UN prosecutors seek 28-year sentence for Seselj
THE HAGUE, Netherlands (AP) — U.N. prosecutors demanded a 28-year prison sentence Wednesday for a Serbian ultranationalist accused of recruiting brutal paramilitary groups and using hate-laced speeches to incite them to commit atrocities in the Balkan wars of the early 1990s.
Prosecutor Mathias Marcussen made the sentencing demand after summing up the prosecution case against Vojislav Seselj, who already has been jailed at the Yugoslav war crimes tribunal for nine years.
Seselj, whose Serbian Radical Party still holds 57 of the Serbian parliament's 250 seats, insists he is innocent and calls the case against him a plot to remove him from the political scene.
He did not call any witnesses or mount any defense but has three days next week to present closing arguments.
Marcussen told judges Seselj was responsible "for the suffering of tens of thousands of victims who were expelled from their homes, murdered, detained, tortured, raped and whose villages, towns and religious sites were wantonly destroyed as a result of his words and his acts."
Seselj smiled and laughed at times as Marcussen spoke.
Prosecutors allege that Seselj was part of a criminal plot led by late Yugoslav President Slobodan Milosevic to carve a new Serb superstate out of parts of the former Yugoslavia with a campaign of ethnic cleansing.
Seselj's firebrand speeches at rallies "planted the seeds of ethnic hatred and helped them grow into ethnic violence against non-Serbs" in Bosnia, Croatia and even parts of Serbia, Marcussen said.
His crimes "deserve a punishment that reflects their gravity," he added.
Regardless of whether he is convicted and imprisoned when judges deliver their verdicts, likely later this year, Seselj already has spent more time in tribunal detention than any other suspect indicted by the court.

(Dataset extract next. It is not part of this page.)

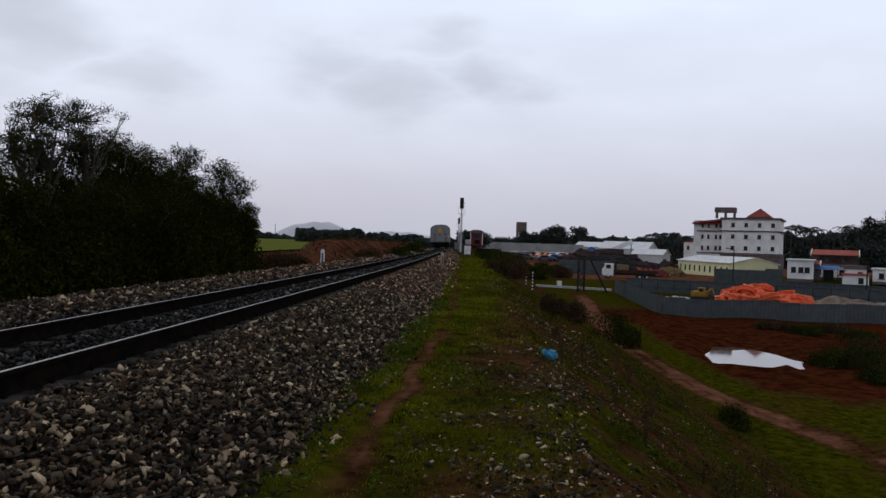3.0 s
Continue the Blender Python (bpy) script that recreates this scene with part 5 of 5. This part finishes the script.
# long pale wall behind the yard
def make_wall(a, b, h, label):
    w = thing("compound_wall", Matrix(), label, "wall")
    a, b = Vector((*a, 0)), Vector((*b, 0))
    n = max(2, int((b - a).length / 4))
    t_ = math.degrees(math.atan2((b - a).y, (b - a).x))
    for i in range(n):
        c = a + (b - a) * ((i + 0.5) / n)
        z = float(ground_z(*sl(c.x, c.y)))
        part("wall_bay", box(((b - a).length / n - 0.02, 0.25, h), (c.x, c.y, z + h / 2), (0, 0, t_), bevel=0.01), M_PLAINWALL, w)
        part("pillar", box((0.4, 0.4, h + 0.3), (c.x - (b - a).x / n / 2, c.y - (b - a).y / n / 2, z + h / 2), (0, 0, t_), bevel=0.02), M_PLAINWALL, w)
    return w


make_wall(xy(13.4, 240), xy(20.6, 234), 3.7, "long pale grey compound wall behind the yard")
kb = thing("kerb_wall", Matrix(), "low pale concrete kerb along a dirt road", "kerb")
for i in range(10):
    az = 17.6 + 0.53 * i
    m_ = on(az, 131 - 0.25 * i, 4)
    part("kerb_stone", box((1.25, 0.4, 0.5), (m_.translation.x, m_.translation.y, m_.translation.z + 0.12), (0, 0, -az + 3), bevel=0.03), M_KERB, kb)
wb = thing("marker_block", on(19.0, 133, 8), "white painted concrete block beside the dirt road", "block")
part("block", box((0.75, 0.6, 1.0), (0, 0, 0.45), bevel=0.08), M_WHITE, wb)
for az in (16.66, 17.12):
    sp = thing("striped_post", on(az, 75, 0), "black and white banded marker post on the bank", "marker post", "banded marker posts")
    part("post", rod((0, 0, -0.2), (0, 0, 1.9), 0.05, n=10), M_BLACK, sp)
    for k in range(6):
        part("white_band", rod((0, 0, 0.15 + 0.30 * k), (0, 0, 0.30 + 0.30 * k), 0.062, n=10), M_WHITE, sp)


# red cabin on a platform beside the line
def make_cabin(m):
    c = thing("cabin", m, "small dark red cabin on a braced stand beside the line", "cabin")
    body = part("body", box((2.0, 2.2, 2.1), (0.2, 0, 2.0), bevel=0.06), M_RUST, c, "dark red sheet body")
    roof = [(-1.05, 3.0), (1.45, 3.0), (1.45, 3.12)] + [(0.2 + 1.2 * math.cos(math.pi * i / 8), 3.12 + 0.42 * math.sin(math.pi * i / 8)) for i in range(1, 8)] + [(-1.05, 3.12)]
    part("roof", prism(roof, -1.35, 1.35), M_LEDGE, c, "dark rounded roof")
    part("window", box((1.1, 0.06, 0.75), (0.25, -1.12, 2.45), bevel=0.01), M_GLASS, body, "dark window")
    for x in (-0.80, 1.2):
        part("corner_strip", box((0.12, 0.08, 2.0), (x, -1.12, 2.0), bevel=0.01), M_WHITE, body, "white painted corner")
    part("louvre_panel", box((0.9, 0.05, 0.7), (0.3, -1.13, 1.45), bevel=0.01), M_DARK, body)
    part("side_steps", box((0.9, 1.0, 0.9), (-1.25, -0.3, 1.35), bevel=0.04), M_SILVER, c, "pale steel steps")
    part("platform", box((3.2, 2.7, 0.16), (-0.2, 0, 0.9), bevel=0.02), M_RUST, c, "rusty platform")
    for x in (-1.6, 1.2):
        for y in (-1.15, 1.15):
            part("leg", box((0.18, 0.18, 1.9), (x, y, 0.0), bevel=0.01), M_RUST, c)
    for y in (-1.15, 1.15):
        part("brace", rod((-1.6, y, -0.3), (1.2, y, 0.8), 0.06, n=6), M_RUST, c)
    return c


m_ = at(12.95, 138, -0.45, 0)
make_cabin(pose(m_.translation.x, m_.translation.y, float(ground_z(*sl(m_.translation.x, m_.translation.y))) + 0.45, 0, 0, -13))


def make_pole(m, h, label):
    p = thing("lamp_pole", m, label, "lamp pole", "lamp poles of the yard")
    part("pole", rod((0, 0, -0.2), (0, 0, h), 0.13, 0.08, 8), M_BLACK, p)
    part("arm", rod((0, 0, h - 0.1), (-0.9, -0.2, h + 0.1), 0.05, n=6), M_BLACK, p)
    part("lamp", box((0.6, 0.25, 0.15), (-1.1, -0.24, h + 0.1), bevel=0.04), M_BLACK, p)
    return p


make_pole(on(30.62, 146), 7.0, "dark street lamp pole beside the yard fence")
make_pole(on(38.6, 136), 6.0, "dark street lamp pole by the white houses")


# ---- distance ----
def make_water_tower(m):
    t = thing("water_tower", m, "square brown concrete water tower above the trees", "water tower")
    part("tank", box((3.4, 3.4, 3.6), (0, 0, 11.8), bevel=0.1), M_LEDGE, t)
    for x in (-1.4, 1.4):
        for y in (-1.4, 1.4):
            part("leg", box((0.5, 0.5, 10.5), (x, y, 5.0), bevel=0.02), M_LEDGE, t)
    return t


make_water_tower(on(16.2, 300, 10, -2.0))
frng = np.random.RandomState(31)
for az, d, top, spread in ((14.6, 270, 3.4, 4), (15.6, 272, 3.6, 4), (16.9, 265, 5.4, 4), (16.3, 262, 5.6, 3.0), (17.9, 262, 6.6, 4), (18.9, 262, 8.0, 4.6), (20.3, 258, 7.6, 3.6), (13.0, 220, 4.2, 4.5), (12.4, 215, 4.4, 4.0), (38.0, 190, 6.6, 3.6), (38.9, 184, 9.2, 4.5), (40.3, 180, 11.0, 5.5), (42.0, 192, 11.5, 6), (43.6, 196, 11.0, 6), (39.4, 176, 4.6, 4), (41.0, 172, 5.5, 5), (3.7, 400, 6.2, 6), (1.4, 400, 5.0, 6), (6.4, 400, 4.4, 5)):
    m_ = on(az, d)
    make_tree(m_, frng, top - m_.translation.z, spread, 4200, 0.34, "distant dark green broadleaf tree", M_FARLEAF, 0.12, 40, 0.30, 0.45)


def make_palm(m, rng, h):
    p = thing("palm_tree", m, "distant coconut palm among dark woods", "palm tree", "distant palms")
    verts, faces = [], []
    lean = rng.normal(0, 0.05, 2) * h
    tube(verts, faces, (0, 0, -0.3), (lean[0] * 0.4, lean[1] * 0.4, h * 0.5), 0.22, 0.17)
    tube(verts, faces, (lean[0] * 0.4, lean[1] * 0.4, h * 0.5), (lean[0], lean[1], h), 0.17, 0.12)
    t = new("trunk", mesh_of("trunk", verts, faces, M_BARK))
    t.parent = p
    V, F = [], []
    for i in range(17):
        a, up = rng.uniform(0, 6.28), rng.uniform(-0.2, 1.1)
        L_ = rng.uniform(2.6, 3.6)
        for k in range(9):
            f = (k + 1) / 9
            c = np.array((lean[0] + math.cos(a) * L_ * f, lean[1] + math.sin(a) * L_ * f, h + up * L_ * f * 0.8 - L_ * 0.75 * f * f))
            for sgn in (-1, 1):
                i0 = len(V)
                side = np.array((-math.sin(a), math.cos(a), 0)) * sgn
                V += [tuple(c), tuple(c + np.array((math.cos(a), math.sin(a), 0)) * 0.36), tuple(c + side * 0.75 * (1.15 - f) + np.array((0, 0, -0.45)))]
                F.append((i0, i0 + 1, i0 + 2))
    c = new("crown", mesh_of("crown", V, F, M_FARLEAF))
    c.parent = p
    return p


for i in range(34):
    az = (24.2 + 4.4 * frng.uniform()) if i < 12 else (33.6 + 9 * frng.uniform())
    d = frng.uniform(290, 340)
    m_ = on(az, d)
    make_palm(m_, frng, (1.08 + d * math.tan(radians(frng.uniform(0.75, 1.25) if i < 12 else frng.uniform(1.3, 1.95)))) - m_.translation.z - 1.0)


def far_woods(name, az0, az1, d, el, n, label, seed):
    """Woods at the skyline, one mass of leaf clumps with an uneven top."""
    rng = np.random.RandomState(seed)
    az = rng.uniform(az0, az1, n)
    dd = d + rng.uniform(-12, 12, n)
    knots = np.arange(az0 - 1, az1 + 1, 0.22)
    crest = el(az) + np.interp(az, knots, rng.normal(0, 0.10, len(knots))) + np.interp(az, knots[::4], rng.normal(0, 0.12, len(knots[::4])))
    x, y = dd * np.sin(np.radians(az)), dd * np.cos(np.radians(az))
    z0 = -5.5 if az0 > 8 else -1.6
    top = 1.08 + dd * np.tan(np.radians(crest))
    z = z0 + (top - z0) * rng.uniform(0, 1, n) ** 0.7
    pl = np.stack([x, y, z], 1)
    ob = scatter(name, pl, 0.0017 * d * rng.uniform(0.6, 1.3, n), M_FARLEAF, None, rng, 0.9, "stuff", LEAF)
    tagged(ob, label, "woods")


far_woods("far_woods", 0.2, 9.2, 420, lambda a: 0.62 - 0.05 * np.abs(a - 3) ** 1.2, 30000, "dark distant woods beyond the field", 2)
far_woods("far_woods", -6.0, 1.0, 780, lambda a: 0.26 + 0 * a, 5000, "pale distant woods beyond the field", 5)
far_woods("far_woods", 19.0, 29.5, 345, lambda a: 0.62 + 0.02 * (a - 19), 42000, "dark palm woods behind the sheds", 3)
far_woods("far_woods", 33.2, 46.0, 330, lambda a: 1.15 + 0.03 * (a - 33), 56000, "dark palm woods behind the houses", 4)
far_woods("far_woods", 9.0, 20.0, 330, lambda a: 0.16 + 0.012 * (a - 9), 26000, "distant woods behind the yard", 6)


def make_hill(name, az, d, width, height, label):
    verts, faces = [], []
    n, k = 60, 10
    c = ray(az) * d
    side = ray(az + 90)
    away = ray(az)
    for j in range(k + 1):
        for i in range(n + 1):
            u, w = 2 * i / n - 1, 2 * j / k - 1
            h = height * max(0.0, 1 - abs(u) ** 2.2) * max(0.0, 1 - abs(w) ** 2) * (1 + 0.16 * noise.noise(Vector((u * 4, w * 3, az))))
            p = c + side * (u * width / 2) + away * (w * width / 3)
            verts.append((p.x, p.y, -4 + h))
    for j in range(k):
        for i in range(n):
            a = j * (n + 1) + i
            faces.append((a, a + 1, a + n + 2, a + n + 1))
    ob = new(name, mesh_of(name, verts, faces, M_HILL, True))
    tagged(ob, label, "hill", kind="structure")


make_hill("backdrop_hill", 1.7, 1700, 210, 38, "pale hill on the skyline with haze painted into its colour")
make_hill("backdrop_ridge", 7.2, 2300, 330, 30, "pale low ridge on the skyline with haze painted in")
make_hill("backdrop_ridge", -3.0, 2300, 420, 18, "pale low ridge on the skyline with haze painted in")
for az, h in ((-1.2, 17), (-2.6, 14)):
    mp_ = thing("mast", at(az, 900, -2.0), "thin distant radio mast", "mast", "distant masts")
    part("pole", rod((0, 0, 0), (0, 0, h), 0.5, 0.3, 6), M_COACH, mp_)


# ---- what moves ----
def motions():
    times = [0.25 * i for i in range(33)]
    walk(van, [(t, train_pose(TRAIN_S + TRAIN_V * t)) for t in times])
    for i, c in enumerate(coaches):
        walk(c, [(t, train_pose(TRAIN_S + 22.5 * (i + 1) + TRAIN_V * t)) for t in times])


motions()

Seselj, 57, surrendered to the court days after he was indicted in 2003, declaring his innocence and vowing to turn his trial into a circus.

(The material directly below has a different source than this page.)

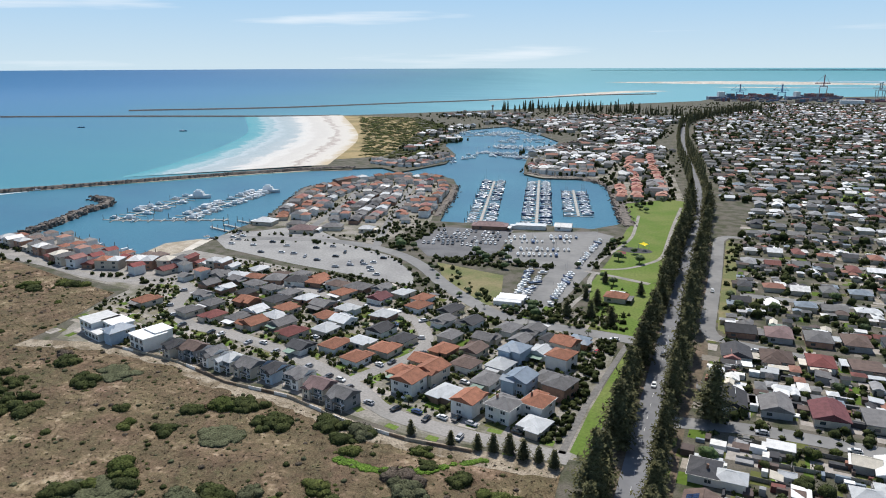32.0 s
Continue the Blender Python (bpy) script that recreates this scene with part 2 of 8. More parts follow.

He went on a hunger strike in 2006 that left him close to death and delayed the start of his trail. He repeatedly named witnesses whose identities were shielded by court orders, leading to two contempt of court convictions, and he often insulted prosecutors and judges, whom he has likened to the Spanish inquisition.
"He has made every effort to obstruct the proper functioning of the tribunal," Marcussen said.